## Task to complete
Please write the listing below out again exactly, leaving every picture behind.
*-*-*
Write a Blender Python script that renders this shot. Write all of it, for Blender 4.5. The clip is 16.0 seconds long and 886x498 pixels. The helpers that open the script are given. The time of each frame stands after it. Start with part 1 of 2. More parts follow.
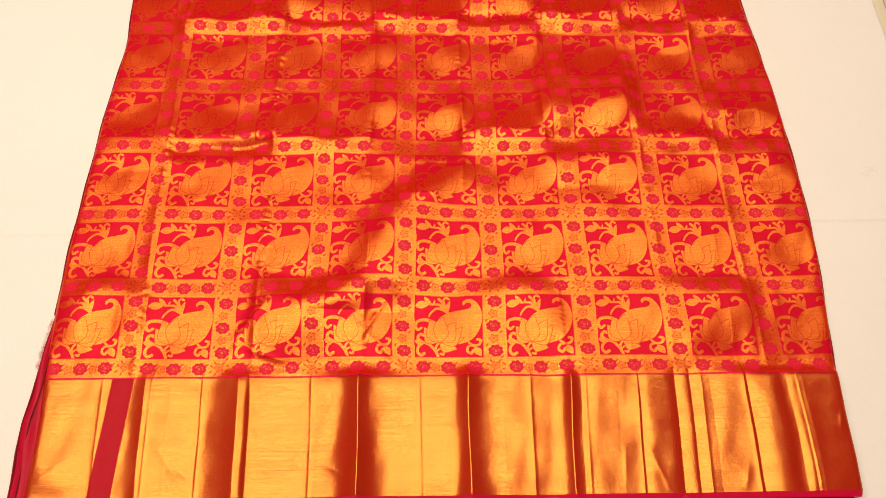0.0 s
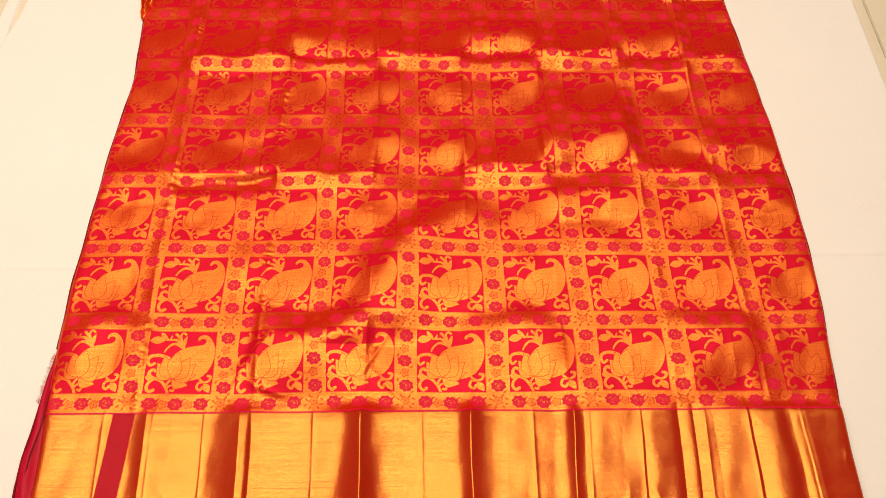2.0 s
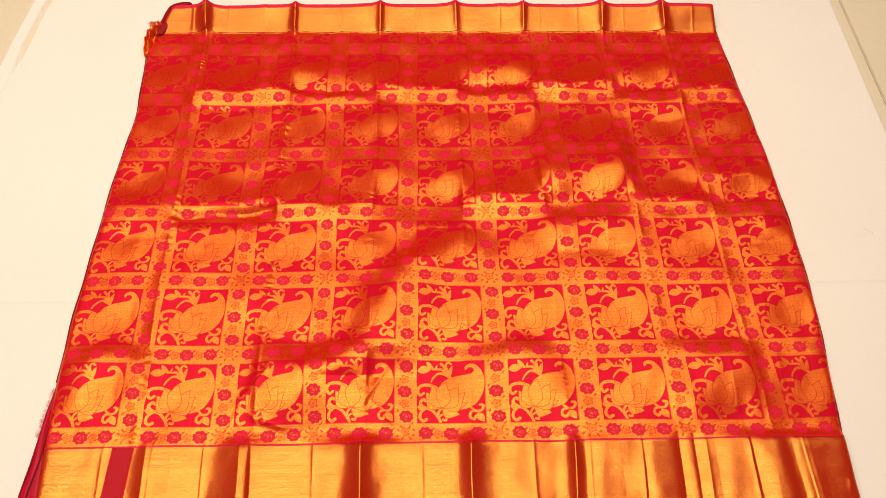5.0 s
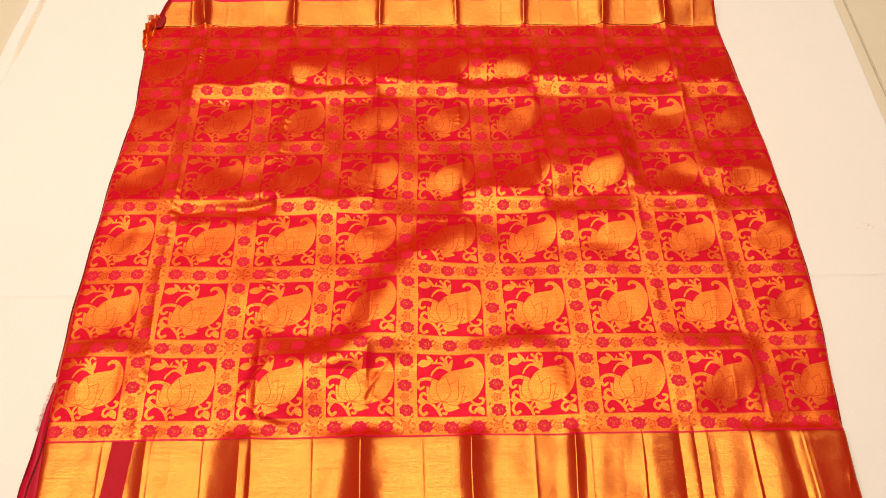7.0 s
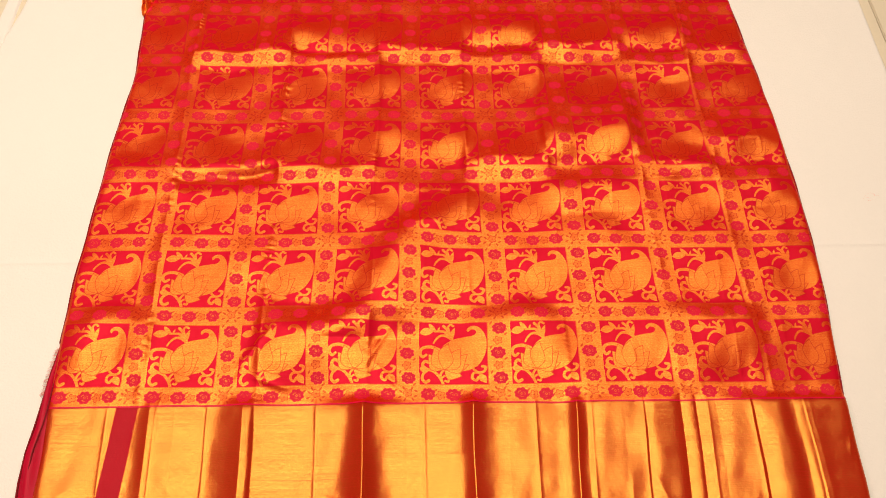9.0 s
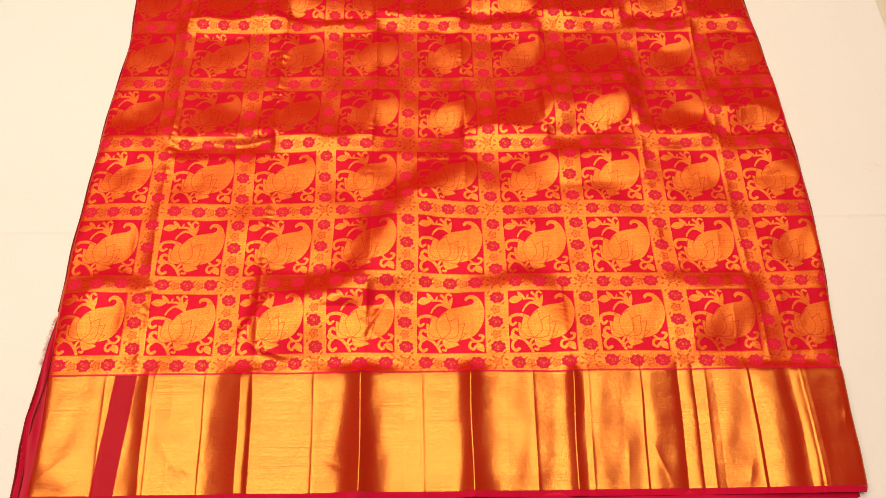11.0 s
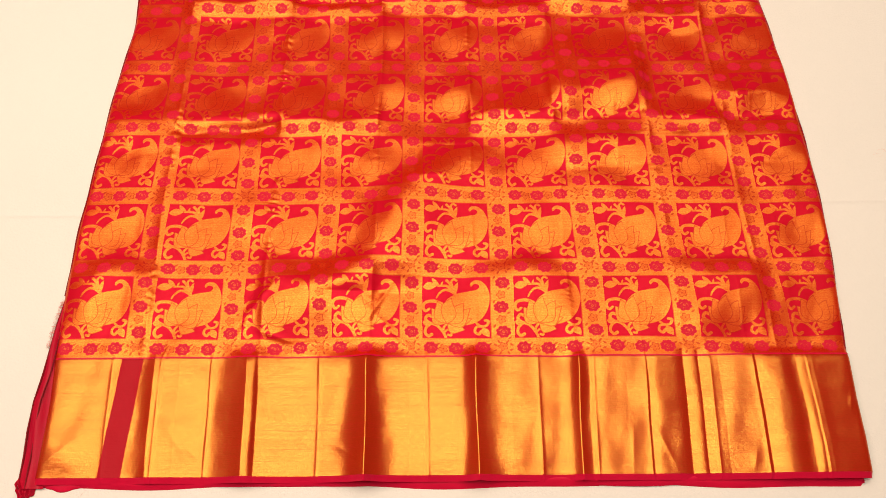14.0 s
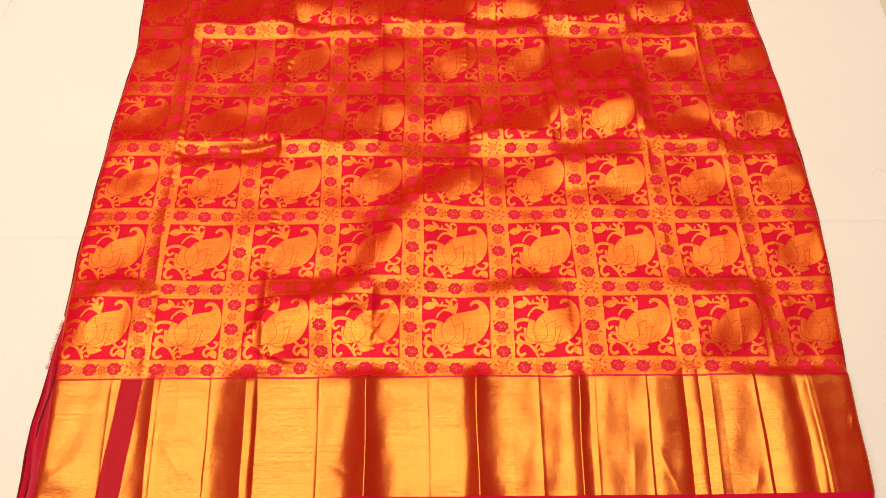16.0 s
*-*-*
## Solved problem
Write a Blender Python script that renders this shot. Write all of it, for Blender 4.5. The clip is 16.0 seconds long and 886x498 pixels. The helpers that open the script are given. The time of each frame stands after it. Start with part 1 of 2. More parts follow.
0.0 s
2.0 s
5.0 s
7.0 s
9.0 s
11.0 s
14.0 s
16.0 s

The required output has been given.